**Problem:** Please write the listing below out again exactly, leaving every picture behind.

**Information provided:**
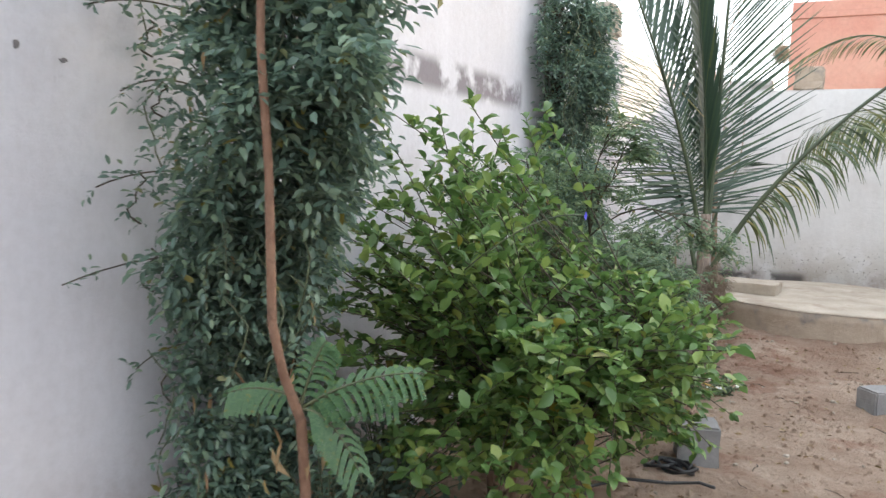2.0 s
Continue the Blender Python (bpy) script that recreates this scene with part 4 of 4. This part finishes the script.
for k in range(7000):
    x, y = (random.uniform(0.05, 3.2), random.uniform(3.6, 8.3)) if k % 3 else (abs(random.gauss(0.55, 0.4)), random.uniform(1.7, 8.4))
    if math.hypot(x - CX, y - CY) < R + 0.02 or noise.noise(Vector((x * 1.9, y * 1.9, 8))) < random.uniform(-0.5, 0.25):
        continue
    s, a, z = random.choice([0.008, 0.011, 0.016, 0.026]) * random.uniform(0.6, 1.4), random.uniform(0, 6.3), ground_z(x, y) - 0.003
    ca, sa = math.cos(a) * s, math.sin(a) * s
    crumbs.add([(x + p[0] * ca - p[1] * sa, y + p[0] * sa + p[1] * ca, z + p[2] * s * random.uniform(0.8, 1.5)) for p in CR], CF)
tagged(part("earth_crumb_mass", crumbs, M_EARTH, None, "", False), "loose crumbs of reddish earth on the ground", "earth", kind="stuff")
litter = Shape()
random.seed(82), np.random.seed(82)
pl, wy = [], []
for k in range(1500):
    x, y = random.choice([(random.uniform(0.1, 1.2), random.uniform(1.7, 7.8)), (random.uniform(0.9, 3.2), random.uniform(4.0, 8.0)), (random.gauss(0.55, 0.25), random.gauss(2.3, 0.35))])
    if x < 0.03 or math.hypot(x - CX, y - CY) < R + 0.03:
        continue
    pl.append((x, y, ground_z(x, y) + 0.006))
    wy.append((random.gauss(0, 1), random.gauss(0, 1), 0.02))
leaf_cloud(litter, pl, wy, 0.032, 0.4, "small", 0.08)
tagged(part("leaf_litter", litter, M_DRYLEAF), "dry brown leaves scattered on the earth", "leaves", kind="stuff")
coil = Shape()
coil.tube([(1.10 + (0.075 + 0.012 * math.sin(k * 1.3)) * math.cos(k * 0.5) + 0.05 * math.sin(k * 0.21), 4.74 + 0.06 * math.sin(k * 0.5), ground_z(1.1, 4.74) + 0.018 + 0.012 * math.sin(k * 0.9)) for k in range(44)], 0.009, 6)
tagged(part("hose_coil", coil, M_BLACK), "tangled loop of black hose beside the block", "hose")
twigs = Shape()
random.seed(87)
for k in range(120):
    x, y = (random.uniform(0.9, 3.2), random.uniform(3.6, 8.2)) if k % 2 else (random.uniform(0.15, 0.95), random.uniform(6.4, 7.8))
    if math.hypot(x - CX, y - CY) < R + 0.05:
        continue
    a, ln = random.uniform(0, 6.3), random.uniform(0.03, 0.14)
    pts = [(x + math.cos(a) * ln * q + 0.012 * math.sin(q * 5 + k), y + math.sin(a) * ln * q, ground_z(x + math.cos(a) * ln * q, y + math.sin(a) * ln * q) + 0.005) for q in (0, 0.33, 0.66, 1.0)]
    twigs.tube(pts, random.uniform(0.0012, 0.0024), 4)
tagged(part("twig_litter", twigs, M_TWIG), "thin dark twigs scattered on the earth", "twigs", kind="stuff")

**Result below:**
2.0 s
Continue the Blender Python (bpy) script that recreates this scene with part 4 of 4. This part finishes the script.
for k in range(7000):
    x, y = (random.uniform(0.05, 3.2), random.uniform(3.6, 8.3)) if k % 3 else (abs(random.gauss(0.55, 0.4)), random.uniform(1.7, 8.4))
    if math.hypot(x - CX, y - CY) < R + 0.02 or noise.noise(Vector((x * 1.9, y * 1.9, 8))) < random.uniform(-0.5, 0.25):
        continue
    s, a, z = random.choice([0.008, 0.011, 0.016, 0.026]) * random.uniform(0.6, 1.4), random.uniform(0, 6.3), ground_z(x, y) - 0.003
    ca, sa = math.cos(a) * s, math.sin(a) * s
    crumbs.add([(x + p[0] * ca - p[1] * sa, y + p[0] * sa + p[1] * ca, z + p[2] * s * random.uniform(0.8, 1.5)) for p in CR], CF)
tagged(part("earth_crumb_mass", crumbs, M_EARTH, None, "", False), "loose crumbs of reddish earth on the ground", "earth", kind="stuff")
litter = Shape()
random.seed(82), np.random.seed(82)
pl, wy = [], []
for k in range(1500):
    x, y = random.choice([(random.uniform(0.1, 1.2), random.uniform(1.7, 7.8)), (random.uniform(0.9, 3.2), random.uniform(4.0, 8.0)), (random.gauss(0.55, 0.25), random.gauss(2.3, 0.35))])
    if x < 0.03 or math.hypot(x - CX, y - CY) < R + 0.03:
        continue
    pl.append((x, y, ground_z(x, y) + 0.006))
    wy.append((random.gauss(0, 1), random.gauss(0, 1), 0.02))
leaf_cloud(litter, pl, wy, 0.032, 0.4, "small", 0.08)
tagged(part("leaf_litter", litter, M_DRYLEAF), "dry brown leaves scattered on the earth", "leaves", kind="stuff")
coil = Shape()
coil.tube([(1.10 + (0.075 + 0.012 * math.sin(k * 1.3)) * math.cos(k * 0.5) + 0.05 * math.sin(k * 0.21), 4.74 + 0.06 * math.sin(k * 0.5), ground_z(1.1, 4.74) + 0.018 + 0.012 * math.sin(k * 0.9)) for k in range(44)], 0.009, 6)
tagged(part("hose_coil", coil, M_BLACK), "tangled loop of black hose beside the block", "hose")
twigs = Shape()
random.seed(87)
for k in range(120):
    x, y = (random.uniform(0.9, 3.2), random.uniform(3.6, 8.2)) if k % 2 else (random.uniform(0.15, 0.95), random.uniform(6.4, 7.8))
    if math.hypot(x - CX, y - CY) < R + 0.05:
        continue
    a, ln = random.uniform(0, 6.3), random.uniform(0.03, 0.14)
    pts = [(x + math.cos(a) * ln * q + 0.012 * math.sin(q * 5 + k), y + math.sin(a) * ln * q, ground_z(x + math.cos(a) * ln * q, y + math.sin(a) * ln * q) + 0.005) for q in (0, 0.33, 0.66, 1.0)]
    twigs.tube(pts, random.uniform(0.0012, 0.0024), 4)
tagged(part("twig_litter", twigs, M_TWIG), "thin dark twigs scattered on the earth", "twigs", kind="stuff")